Do not hook up the circuit while the battery is still connected to the vehicle. The battery must be totally disconnected.
The Diode drops the voltage to 60V DC. The voltage drop across the battery will be between 12.5 and 14, for a good battery. The voltage drop across the light should be between 47.5V and 46V DC. I did not make the picture on the cardboard.

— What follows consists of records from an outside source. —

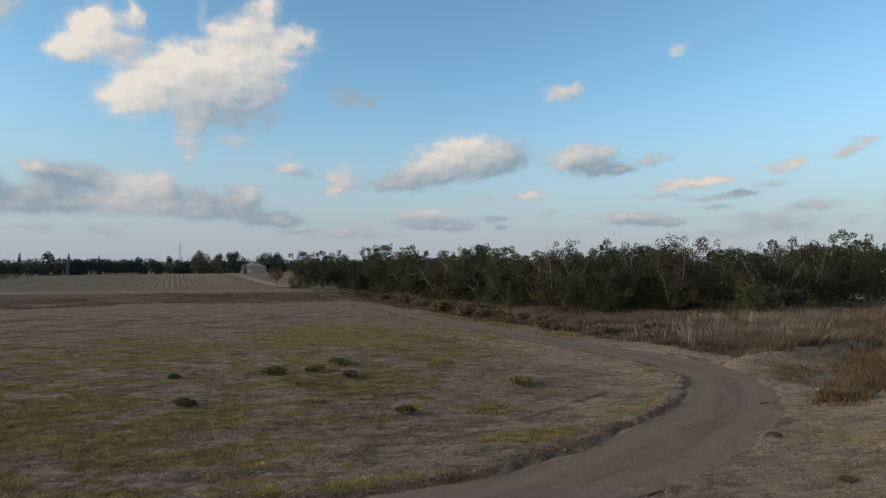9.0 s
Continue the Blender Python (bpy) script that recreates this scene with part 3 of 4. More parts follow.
# ---- grass ----
def blades(name, x, y, z, tall, wide, count, lean, material, label, category, seed, bend=False, spread=0.1):
    """Tufts of blades rooted at the points, joined into one mesh. tall may be an array."""
    rng = np.random.default_rng(seed)
    x, y, z = (np.repeat(v, count) for v in (x, y, z))
    n = len(x)
    tall = np.repeat(np.broadcast_to(tall, (n // count,)), count) * rng.uniform(0.55, 1.15, n)
    yaw, tip = rng.uniform(0, 2 * np.pi, n), rng.uniform(0, 2 * np.pi, n)
    r = spread * np.sqrt(rng.uniform(0, 1, n))
    x, y = x + r * np.cos(tip), y + r * np.sin(tip)
    cx, sy = np.cos(yaw) * wide * 0.5, np.sin(yaw) * wide * 0.5
    out = lean * rng.uniform(0.2, 1.0, n) * tall
    lx, ly = out * np.cos(tip), out * np.sin(tip)
    z = z - 0.02
    if bend:
        v = np.stack([np.stack([x - cx, y - sy, z], 1), np.stack([x + cx, y + sy, z], 1),
                      np.stack([x + lx * 0.3 - cx * 0.7, y + ly * 0.3 - sy * 0.7, z + tall * 0.6], 1), np.stack([x + lx * 0.3 + cx * 0.7, y + ly * 0.3 + sy * 0.7, z + tall * 0.6], 1),
                      np.stack([x + lx, y + ly, z + tall], 1)], 1).reshape(-1, 3)
        b = np.arange(n)[:, None] * 5
        faces = np.concatenate([np.concatenate([b, b + 1, b + 3], 1), np.concatenate([b, b + 3, b + 2], 1), np.concatenate([b + 2, b + 3, b + 4], 1)])
    else:
        v = np.stack([np.stack([x - cx, y - sy, z], 1), np.stack([x + cx, y + sy, z], 1), np.stack([x + lx, y + ly, z + tall], 1)], 1).reshape(-1, 3)
        faces = np.arange(n * 3).reshape(-1, 3)
    ob = mesh_object(name, v, faces, material)
    return tagged(ob, label, category, kind="stuff")


def scatter(n, x0, x1, y0, y1, seed, keep):
    """Random points of a rectangle, denser near y0, kept by the chance that keep(x, y, away, side) gives."""
    rng = np.random.default_rng(seed)
    x, t = rng.uniform(x0, x1, n), rng.uniform(0, 1, n)
    y = y0 * (y1 / y0) ** t
    away, side = road_distance(x, y)
    ok = rng.uniform(0, 1, n) < keep(x, y, away, side)
    x, y, away, side = x[ok], y[ok], away[ok], side[ok]
    return x, y, height(x, y, away, side), away, side


def build_grass():
    x, y, z, away, side = scatter(120000, -34, 24, 15, 66, 1, lambda x, y, a, s: green_cover(x, y, a, s) * (s > 0) * (a > 0.15))
    blades("field_grass", x, y, z, 0.045 + 0.07 * fbm(x / 1.2, y / 1.2, 5, 2), 0.035, 6, 1.4, M_FIELD, "short yellow-green grass growing in patches over the field", "grass", 1, spread=0.12)
    x, y, z, away, side = scatter(42000, -30, 24, 14, 70, 2, lambda x, y, a, s: (s > 0) * (a > 0.1) * step(0.35, 0.6, fbm(x / 0.9, y / 0.7, 6, 2)))
    blades("field_stubble", x, y, z, 0.07, 0.03, 5, 1.3, M_STUBBLE, "pale mown straw stubble over the grey field", "stubble", 2, spread=0.15)
    x, y, z, away, side = scatter(90000, -22, 40, 5, 36, 3, lambda x, y, a, s: (s < 0) * (a > 0.12) * (tall_cover(x, y, a, s) < 0.1) * (0.3 + 0.7 * step(0.35, 0.6, fbm(x / 1.5, y / 1.1, 7, 3))))
    blades("verge_straw", x, y, z, 0.035 + 0.035 * fbm(x, y, 9, 2), 0.028, 5, 2.2, M_STUBBLE, "dry flattened straw on the bank beside the road", "straw", 3, spread=0.12)
    x, y, z, away, side = scatter(26000, 8, 40, 10, 30, 4, lambda x, y, a, s: green_cover(x, y, a, s) * (s < 0) * (a > 0.3))
    blades("verge_grass", x, y, z, 0.07, 0.03, 6, 1.3, M_FIELD, "olive and ochre grass tufts on the bank", "grass", 4, spread=0.12)
    x, y, z, away, side = scatter(110000, -44, 22, 15, 98, 14, lambda x, y, a, s: (s > 0) * (a > 0.3) * np.maximum(step(0.52, 0.64, fbm(x / 1.6, y / 0.9, 26, 4)), 0.8 * (a < 0.5)))
    blades("dead_tufts", x, y, z, 0.08, 0.03, 5, 1.2, M_TALL, "dark dead grass tufts scattered over the field", "grass", 14, spread=0.16)
    x, y, z, away, side = scatter(60000, -22, 40, 6, 32, 15, lambda x, y, a, s: (s < 0) * (a > 0.1) * (tall_cover(x, y, a, s) < 0.1) * step(34, 20, x) * step(0.5, 0.63, fbm(x / 1.5, y / 0.9, 27, 4)))
    blades("verge_dead_tufts", x, y, z, 0.08, 0.035, 5, 1.2, M_TALL, "dark dead grass tufts on the straw bank", "grass", 15, spread=0.14)
    x, y, z, away, side = scatter(30000, -34, 24, 15, 66, 16, lambda x, y, a, s: (green_cover(x, y, a, s) > 0.35) * (s > 0) * (a > 0.3) * 0.55)
    blades("grass_clumps", x, y, z, 0.05 + 0.09 * fbm(x, y, 28, 2), 0.03, 12, 1.5, M_FIELD, "bigger yellow-green grass clumps on the field", "grass", 16, spread=0.22)
    x, y, z, away, side = scatter(26000, -34, 20, 16, 70, 23, lambda x, y, a, s: (green_cover(x, y, a, s) > 0.3) * (patches(x, y, GREEN_NEAR + GREEN_FAR) > 0.3) * (s > 0) * (a > 0.4) * step(0.46, 0.62, fbm(x / 1.1, y / 0.8, 49, 2)))
    blades("grass_tussocks", x, y, z, 0.05 + 0.12 * fbm(x / 0.9, y / 0.9, 52, 2), 0.022, 26, 1.5, M_TUSSOCK, "yellow-green grass tussocks standing over the field", "grass", 23, spread=0.26)
    x, y, z, away, side = scatter(12000, -34, 22, 16, 80, 24, lambda x, y, a, s: (s > 0) * (a > 0.4) * step(0.5, 0.64, fbm(x / 1.6, y / 1.0, 53, 3)))
    blades("brown_tussocks", x, y, z, 0.05 + 0.08 * fbm(x, y, 54, 2), 0.024, 20, 1.6, M_OLIVE, "brown-olive dried tussocks over the field", "grass", 24, spread=0.26)
    x, y, z, away, side = scatter(60000, -6, 22, 19, 66, 21, lambda x, y, a, s: ochre_cover(x, y, a, s) * (s > 0) * (a > 0.3))
    blades("ochre_grass", x, y, z, 0.06 + 0.09 * fbm(x, y, 48, 2), 0.04, 8, 1.4, M_OCHRE, "ochre dried grass in patches over the field", "grass", 21, spread=0.2)
    x, y, z, away, side = scatter(42000, -22, 40, 5.5, 34, 17, lambda x, y, a, s: (s < 0) * (a > 0.2) * (tall_cover(x, y, a, s) < 0.1) * step(0.5, 0.62, fbm(x / 1.4, y / 0.8, 29, 4)))
    blades("straw_clumps", x, y, z, 0.05, 0.04, 8, 3.0, M_PALE, "pale lodged straw clumps on the bank", "straw", 17, spread=0.22)
    x, y, z, away, side = scatter(50000, -34, 24, 16, 70, 18, lambda x, y, a, s: (s > 0) * (a > 0.2) * step(0.52, 0.64, fbm(x / 1.8, y / 0.8, 30, 4)))
    blades("field_straw_clumps", x, y, z, 0.045, 0.04, 7, 3.0, M_PALE, "pale lodged straw lying on the field", "straw", 18, spread=0.22)
    x, y, z, away, side = scatter(30000, -8, 24, 42, 118, 19, lambda x, y, a, s: (a < 0.2) * (a > -2.2) * np.maximum(step(-0.75, -1.1, a), step(-0.3, 0.0, a)) * step(42, 60, y) * 0.7)
    blades("lane_grass", x, y, z + 0.08, 0.07, 0.05, 6, 1.3, M_STUBBLE, "thin dry grass growing over the lane's crown", "grass", 19, spread=0.2)
    # tall brown grass up to the orchard
    x, y, z, away, side = scatter(80000, -12, 110, 33, 125, 5, lambda x, y, a, s: tall_cover(x, y, a, s))
    t = (0.25 + 1.2 * fbm(x / 3.0, y / 3.0, 13, 4) ** 1.3) * step(-0.5, 9, away) + 0.15
    blades("tall_grass", x, y, z, t, 0.04, 11, 1.4, M_TALL, "tall dry brown grass between the road and the orchard", "tall grass", 5, bend=True, spread=0.35)


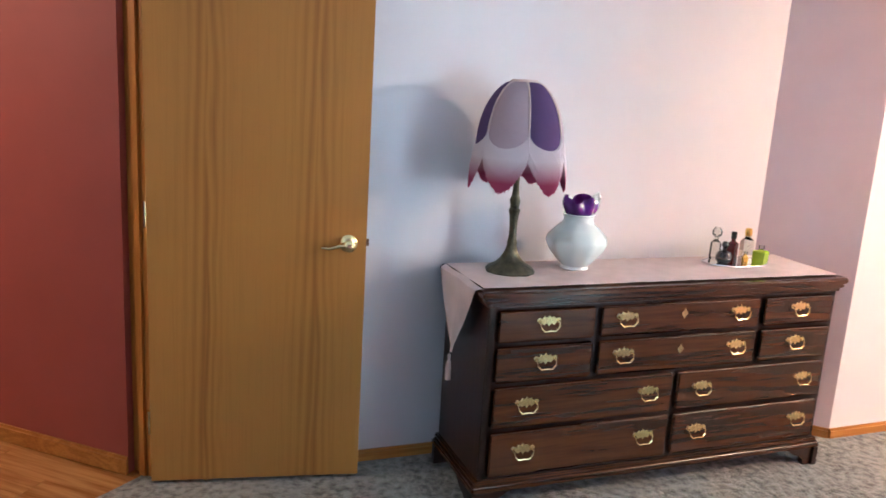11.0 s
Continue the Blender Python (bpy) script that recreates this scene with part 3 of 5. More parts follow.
# bench at the bed's foot
bn = thing("bench", "dark wooden bench with a purple velvet seat at the bed", "bench", (0.45, 1.75, 0))
ib = bn.matrix_world.inverted()
part("seat", box(B(), 0.25, 0.66, 1.14, 2.36, 0.345, 0.42, ib, 0.018, 3), M_BENCHSEAT, bn, "purple velvet seat", True)
part("frame", box(B(), 0.235, 0.675, 1.12, 2.38, 0.275, 0.344, ib, 0.006), M_WALNUT, bn)
for y in (1.10, 2.40):
    b = tube(B(), [ib @ Vector((0.215, y, 0.457)), ib @ Vector((0.225, y, 0.465)), ib @ Vector((0.45, y, 0.465)), ib @ Vector((0.685, y, 0.465)), ib @ Vector((0.695, y, 0.457))], [0.018, 0.027, 0.027, 0.027, 0.018], 10)
    part("end_rail", b, M_WALNUT, bn, "", True)
    for x in (0.25, 0.66):
        part("leg", lathe(B(), [(0.013, 0.0), (0.019, 0.12), (0.023, 0.24), (0.019, 0.28), (0.022, 0.33), (0.017, 0.455)], 12, ib @ Matrix.Translation((x, y, 0))), M_WALNUT, bn, "", True)

# nightstand
ns = thing("nightstand", "dark cherry nightstand with brass drawer pulls", "nightstand", (2.47, 3.06, 0))
im = ns.matrix_world.inverted()
part("top", box(B(), 2.262, 2.69, 2.87, 3.275, 0.647, 0.67, im, 0.006), M_CHERRY, ns)
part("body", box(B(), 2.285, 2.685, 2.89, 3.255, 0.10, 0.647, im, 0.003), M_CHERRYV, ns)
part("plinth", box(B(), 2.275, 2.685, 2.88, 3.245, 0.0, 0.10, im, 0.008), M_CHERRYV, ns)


def pull(parent, m, s=1.0):
    """A brass bail pull on a pierced plate; x along the drawer, z up, y outwards is minus."""
    b = B()
    out = []
    half = [(0.0, 0.030), (0.006, 0.022), (0.016, 0.026), (0.020, 0.018), (0.033, 0.022), (0.040, 0.012), (0.034, 0.004), (0.026, 0.007), (0.018, -0.002), (0.008, 0.004), (0.0, -0.006)]
    out = half + [(-x, z) for x, z in half[-2:0:-1]]
    f = [b.verts.new((x * s, -0.001, z * s)) for x, z in out]
    g = [b.verts.new((x * s * 0.93, -0.004, z * s * 0.93)) for x, z in out]
    for k in range(20):
        b.faces.new((f[k], f[(k + 1) % 20], g[(k + 1) % 20], g[k]))
    b.faces.new(g)
    b.transform(m)
    p = part("pull", b, M_PALEBRASS, parent, "pierced brass pull")
    b = B()
    tube(b, [m @ Vector((s * x, -y, s * z)) for x, y, z in ((-0.029, 0.003, 0.012), (-0.031, 0.013, 0.008), (-0.030, 0.016, -0.006), (-0.018, 0.018, -0.018), (0, 0.019, -0.016), (0.018, 0.018, -0.018), (0.030, 0.016, -0.006), (0.031, 0.013, 0.008), (0.029, 0.003, 0.012))], 0.0024 * s, 6)
    part("bail", b, M_PALEBRASS, p, "", True)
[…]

Using the power pi chart we can figure how much power is being used. First we have to figure out the resistance of the light bulb. 120V bulb and 100 watts. 100/120 gives us 0.8333 amps. 120/0.8333 gives us 144 ohms. Now we know the new voltage drop across the light bulb should be between 46V and 47.5V plus or minus depending on the batter state. 46V/144 is 0.319 amps and 47.5V/144 is 0.326 amps. Now to figure the watts of the light hooked up, 0.319A*46V gives us 14.674 Watts and 0.326A*47.5V gives us 15.485 Watts. In this example we know this light is putting out between 14.674 and 15.485 watts. What we know from this: the light will protect the battery from over voltage and over current, but I will not protect people from being shocked. Be careful!
How it works
The diode converts the AC sine wave into a half wave Direct Current that is on for half a cycle and off for half a cycle 60 times ever second or 60Hz. The light bulb provides a voltage drop and limited the current. The pulsing of the half wave causes the sulphur build up on the lead plate in the battery to dissolve back into the acid. This is a normal process with in the battery. Over time there is not enough sulphur dissolved and it build up on the plate. This circuit will not bring a batter back to a new state but will bring most battery back to a usable state by dissolving the sulphur. Not much can be done if the battery is already shorted.